Regarding your Amazon pre-wired LEDs, for O-gauge buildings, will 7" wires be long enough? Also, this style of LED has narrow (20 degrees) output. A crude analogy would be trying to illuminate a room with a bunch of flashlights. What's nice about traditional incandescent bulbs is they project light 360 degrees which generally makes for more uniform, smooth lighting in buildings.
As to directly driving the 12V DC pre-wired LEDs from a fixed Z-4000 AC output, even if you get the voltage right (using resistors or whatever), you will get pulsed light. The LEDs will be flashing on and off 60 times per second. Many people claim they can't "see" this flickering but it's there and can be annoying over time ... sort of like the eye-strain folks would complain about in traditional fluorescent room lighting (old 60 Hz ballasts vs. modern high-frequency electronic ballasts) or older CRT computer displays which pulsed at 60 Hz or so. To that end, look into a method that includes a bridge-rectifier as suggested by others.

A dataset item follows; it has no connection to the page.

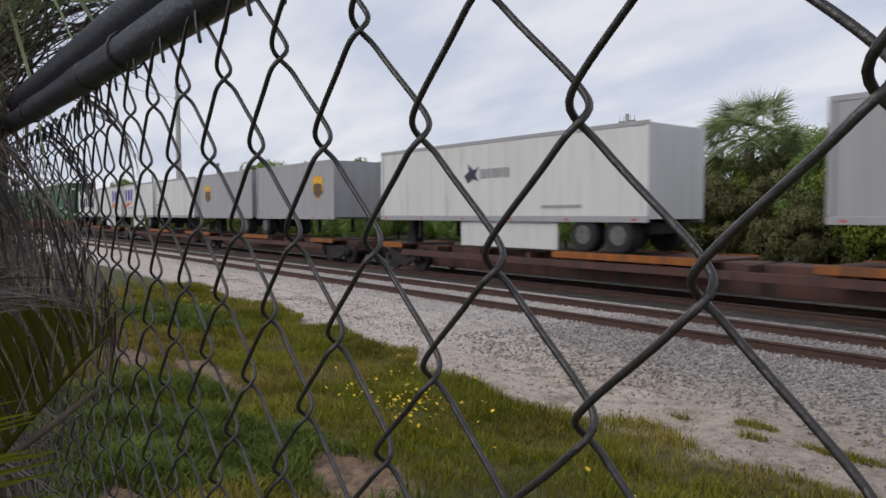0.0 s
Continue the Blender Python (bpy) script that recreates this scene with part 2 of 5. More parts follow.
VERT = (3.0, 3.0, 0.35)
RUST = (0.10, 0.045, 0.022)
GRIME = (0.055, 0.05, 0.045)
MAT = {
    "wire": material("galvanised_wire_coated", (0.066, 0.061, 0.061), 0.4, 0.45, 0.35, 60, fine=400, bump=0.15),
    "pipe": material("weathered_black_pipe", (0.05, 0.055, 0.073), 0.36, 0.25, 0.3, 25, fine=180, bump=0.15, dirt=(0.13, 0.13, 0.135), dirt_at=0.74),
    "green": material("green_paint", (0.014, 0.112, 0.034), 0.45, 0, 0.16, 1.2, VERT, 30, 0.08, dirt=(0.03, 0.13, 0.06), dirt_at=0.62),
    "green_b": material("darker_green_paint", (0.017, 0.098, 0.037), 0.5, 0, 0.18, 1.2, VERT, 30, 0.08, dirt=(0.05, 0.12, 0.07), dirt_at=0.6),
    "white": material("white_paint_grimy", (0.66, 0.66, 0.64), 0.55, 0, 0.1, 1.0, VERT, 25, 0.08, dirt=(0.4, 0.36, 0.3), dirt_at=0.66),
    "white_rust": material("white_paint_rust_streaked", (0.74, 0.73, 0.69), 0.6, 0, 0.12, 1.3, VERT, 25, 0.1, dirt=(0.42, 0.27, 0.15), dirt_at=0.6),
    "grey": material("silver_grey_trailer_skin", (0.36, 0.36, 0.37), 0.5, 0.1, 0.1, 1.0, VERT, 25, 0.06),
    "cream": material("cream_paint", (0.69, 0.59, 0.44), 0.55, 0, 0.1, 1.0, VERT, 25, 0.08, dirt=(0.38, 0.31, 0.22), dirt_at=0.67),
    "orange": material("orange_paint", (0.62, 0.1, 0.025), 0.5, 0, 0.12, 1.0, VERT, 25, 0.08, dirt=(0.42, 0.07, 0.03), dirt_at=0.62),
    "orange_b": material("bright_orange_paint", (0.7, 0.14, 0.018), 0.5, 0, 0.1, 1.0, VERT, 25, 0.08),
    "maroon": material("maroon_paint", (0.2, 0.035, 0.028), 0.55, 0, 0.2, 1.0, VERT, 25, 0.1, dirt=(0.13, 0.03, 0.025), dirt_at=0.6),
    "navy_sea": material("sea_blue_paint", (0.013, 0.034, 0.11), 0.5, 0, 0.2, 1.0, VERT, 25, 0.08),
    "navy": material("navy_paint", (0.011, 0.02, 0.054), 0.55, 0, 0.2, 1.0, VERT, 25, 0.08),
    "blue": material("blue_paint", (0.03, 0.085, 0.26), 0.48, 0, 0.16, 1.0, VERT, 25, 0.08, dirt=(0.05, 0.1, 0.22), dirt_at=0.62),
    "slate": material("dark_blue_grey_paint", (0.042, 0.062, 0.095), 0.5, 0, 0.2, 1.0, VERT, 25, 0.08),
    "yellow": material("yellow_decal", (0.75, 0.4, 0.02), 0.5, 0, 0.1, 3, fine=30, bump=0.02),
    "mark": material("white_lettering", (0.75, 0.75, 0.73), 0.55, 0, 0.1, 3, fine=30, bump=0.02),
    "mark_dark": material("dark_lettering", (0.03, 0.035, 0.06), 0.55, 0, 0.1, 3, fine=30, bump=0.02),
    "mark_blue": material("blue_lettering", (0.03, 0.12, 0.4), 0.5, 0, 0.1, 3, fine=30, bump=0.02),
    "mark_purple": material("violet_lettering", (0.07, 0.06, 0.32), 0.5, 0, 0.1, 3, fine=30, bump=0.02),
    "mark_red": material("red_lettering", (0.55, 0.05, 0.04), 0.5, 0, 0.1, 3, fine=30, bump=0.02),
    "mark_brown": material("brown_emblem", (0.12, 0.055, 0.02), 0.5, 0, 0.1, 3, fine=30, bump=0.02),
    "mark_orange": material("orange_emblem", (0.7, 0.17, 0.02), 0.5, 0, 0.1, 3, fine=30, bump=0.02),
    "mark_ochre": material("ochre_lettering", (0.3, 0.2, 0.05), 0.55, 0, 0.15, 3, fine=30, bump=0.02),
    "mark_dim": material("faded_car_lettering", (0.3, 0.2, 0.12), 0.6, 0, 0.2, 3, fine=30, bump=0.02),
    "mark_grey": material("grey_lettering", (0.33, 0.33, 0.33), 0.5, 0, 0.1, 3, fine=30, bump=0.02),
    "car_yellow": material("car_yellow_paint_worn", (0.46, 0.2, 0.016), 0.6, 0, 0.2, 0.9, VERT, 25, 0.15, dirt=(0.2, 0.09, 0.03), dirt_at=0.6),
    "car_ochre": material("car_ochre_paint_worn", (0.4, 0.145, 0.018), 0.6, 0, 0.2, 0.9, VERT, 25, 0.15, dirt=(0.3, 0.1, 0.025), dirt_at=0.6),
    "car_orange": material("car_orange_paint_faded", (0.31, 0.095, 0.013), 0.65, 0, 0.25, 0.9, VERT, 25, 0.15, dirt=RUST, dirt_at=0.58),
    "car_brown": material("car_brown_paint_rusty", (0.255, 0.088, 0.021), 0.7, 0, 0.25, 0.9, VERT, 25, 0.2, dirt=RUST, dirt_at=0.55),
    "car_dark": material("car_dark_rust", (0.105, 0.045, 0.034), 0.75, 0, 0.3, 0.9, VERT, 25, 0.2, dirt=(0.05, 0.032, 0.028), dirt_at=0.55),
    "car_pink": material("car_faded_red_paint", (0.3, 0.095, 0.075), 0.7, 0, 0.25, 0.9, VERT, 25, 0.2, dirt=(0.12, 0.05, 0.04), dirt_at=0.57),
    "steel": material("grimy_cast_steel", (0.035, 0.03, 0.028), 0.7, 0.3, 0.35, 5, fine=60, bump=0.3),
    "rubber": material("tyre_rubber", (0.02, 0.02, 0.021), 0.8, 0, 0.3, 6, fine=80, bump=0.2),
    "hub": material("wheel_hub_metal", (0.16, 0.155, 0.15), 0.5, 0.5, 0.3, 8, fine=80, bump=0.1),
    "rod": material("galvanised_rod", (0.33, 0.34, 0.34), 0.45, 0.5, 0.2, 8, fine=60, bump=0.1),
    "tank": material("white_tank_shell", (0.7, 0.7, 0.68), 0.4, 0, 0.1, 1.5, fine=20, bump=0.05, dirt=(0.4, 0.33, 0.26), dirt_at=0.7),
    "paint_white": material("spray_paint_pale", (0.62, 0.63, 0.65), 0.6, 0, 0.12, 2, fine=25, bump=0.02),
    "paint_violet": material("spray_paint_violet", (0.16, 0.025, 0.05), 0.6, 0, 0.15, 2, fine=25, bump=0.02),
    "paint_lilac": material("spray_paint_lilac", (0.32, 0.28, 0.35), 0.6, 0, 0.25, 2, fine=25, bump=0.02),
    "paint_blue": material("spray_paint_blue", (0.05, 0.25, 0.45), 0.6, 0, 0.15, 2, fine=25, bump=0.02),
    "rail": material("rusty_rail_side", (0.085, 0.045, 0.035), 0.75, 0.2, 0.3, 6, fine=60, bump=0.2),
    "rail_head": material("polished_rail_head", (0.35, 0.33, 0.32), 0.3, 0.8, 0.2, 6, fine=60, bump=0.05),
    "tie": material("weathered_timber_tie", (0.1, 0.08, 0.065), 0.9, 0, 0.4, 3, (1, 6, 1), 40, 0.4),
    "concrete": material("pale_concrete_pole", (0.5, 0.49, 0.46), 0.8, 0, 0.15, 2, fine=40, bump=0.2),
    "timber": material("grey_timber_pole", (0.24, 0.22, 0.2), 0.85, 0, 0.25, 2, fine=40, bump=0.3),
    "bark": material("grey_brown_bark", (0.12, 0.095, 0.075), 0.9, 0, 0.4, 6, (1, 1, 0.4), 40, 0.6),
    "leaf": material("green_foliage", (0.3, 0.4, 0.125), 0.6, 0, 0.3, 0.6, fine=8, bump=0, spread=0.25, through_light=0.5, gloss=0.12),
    "leaf_dark": material("dark_green_foliage", (0.24, 0.335, 0.105), 0.6, 0, 0.3, 0.6, fine=8, bump=0, spread=0.25, through_light=0.5, gloss=0.12),
    "leaf_light": material("yellow_green_foliage", (0.21, 0.26, 0.05), 0.6, 0, 0.35, 0.6, fine=8, bump=0, spread=0.3, through_light=0.3, gloss=0.12),
    "leaf_brown": material("dry_brush", (0.21, 0.2, 0.095), 0.8, 0, 0.35, 0.6, fine=8, bump=0, spread=0.3, through_light=0.2, gloss=0.12),
    "palm": material("palm_frond_green", (0.41, 0.47, 0.25), 0.55, 0, 0.3, 1, fine=20, bump=0, spread=0.3, through_light=0.5, gloss=0.25),
    "fan": material("near_fan_leaf_green", (0.062, 0.066, 0.006), 0.6, 0, 0.4, 6, fine=120, bump=0.1, spread=0.3, through_light=0.35, gloss=0.12),
    "fan_light": material("near_fan_leaf_bright", (0.155, 0.175, 0.009), 0.42, 0, 0.35, 6, fine=120, bump=0.1, spread=0.25, through_light=0.35, gloss=0.25),
    "dead": material("dead_frond_grey", (0.155, 0.135, 0.126), 0.8, 0, 0.45, 8, fine=150, bump=0.2, spread=0.75, through_light=0.15, gloss=0.12),
    "dead_brown": material("dead_frond_brown", (0.13, 0.102, 0.08), 0.85, 0, 0.45, 8, fine=150, bump=0.2, spread=0.75, through_light=0.15, gloss=0.12),
    "grass": material("grass_blades", (0.185, 0.192, 0.018), 0.6, 0, 0.5, 0.7, fine=5, bump=0, dirt=(0.36, 0.25, 0.08), dirt_at=0.58, spread=0.45, through_light=0.35, gloss=0.12),
    "grass_deep": material("lush_weed_leaves", (0.125, 0.17, 0.035), 0.6, 0, 0.4, 1.2, fine=6, bump=0, spread=0.35, through_light=0.35, gloss=0.12),
    "grass_dry": material("dry_grass_blades", (0.25, 0.18, 0.06), 0.75, 0, 0.3, 0.9, fine=6, bump=0, spread=0.35, through_light=0.3, gloss=0.12),
    "petal": material("yellow_petals", (0.75, 0.5, 0.01), 0.5, 0, 0.1, 5, fine=50, bump=0, spread=0.15),
    "stone": material("ballast_stone", (0.268, 0.245, 0.227), 0.85, 0, 0.25, 3, fine=60, bump=0.3, spread=0.5),
    "litter": material("dry_leaf_litter", (0.2, 0.15, 0.1), 0.9, 0, 0.4, 3, fine=30, bump=0, spread=0.6, gloss=0.12),
    "rib_brown": material("grimy_brown_rib", (0.33, 0.27, 0.21), 0.6, 0, 0.3, 2, fine=25, bump=0.05),
    "patch_grey": material("pale_primer_patch", (0.3, 0.31, 0.3), 0.7, 0, 0.3, 3, fine=30, bump=0.02),
    # ballast colour with the brightness of a low viewing angle painted in
    "stone_pale": material("ballast_stone_grazing_light", (0.47, 0.43, 0.4), 0.9, 0, 0.2, 3, fine=60, bump=0.3, spread=0.3),
    "panel_pale": material("pale_grey_repair_paint", (0.55, 0.52, 0.46), 0.6, 0, 0.12, 1.5, VERT, 25, 0.05),
    "rust_run": material("brown_rust_run", (0.3, 0.17, 0.08), 0.8, 0, 0.4, 3, VERT, 30, 0.1),
    "warning_black": material("black_warning_panel", (0.02, 0.02, 0.022), 0.5, 0, 0.3, 5, fine=40, bump=0.02),
    "sign_yellow": material("warning_sign_yellow", (0.8, 0.34, 0.01), 0.4, 0, 0.1, 5, fine=50, bump=0.02),
}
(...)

Finally, have you considered using the 12V DC LED strips that come in rolls? There have been hundreds of OGR threads on using these. They end up costing about 2 cents per LED, they include the resistor so no fussing with tiny components, they are wide-angle for more uniform lighting, probably easier to mount in buildings, and so on. In practice they do end up requiring some soldering of wires so not exactly plug-n-play.
In any case, if you want to use the Z-4000 AC output to drive DC LEDs, you really need "something" in between. As you point out, if you do this "something" on an LED-by-LED basis such as provided by the Evans LEDs, it can get somewhat spendy ($2.50 per LED). Hence, much more effective to provide this "something" once. The something of course is any of dozens of AC-to-DC converter modules as suggested in earlier postings. Less than $5 to drive dozens of LEDs. So your all-in cost per LED is at least 10 times less.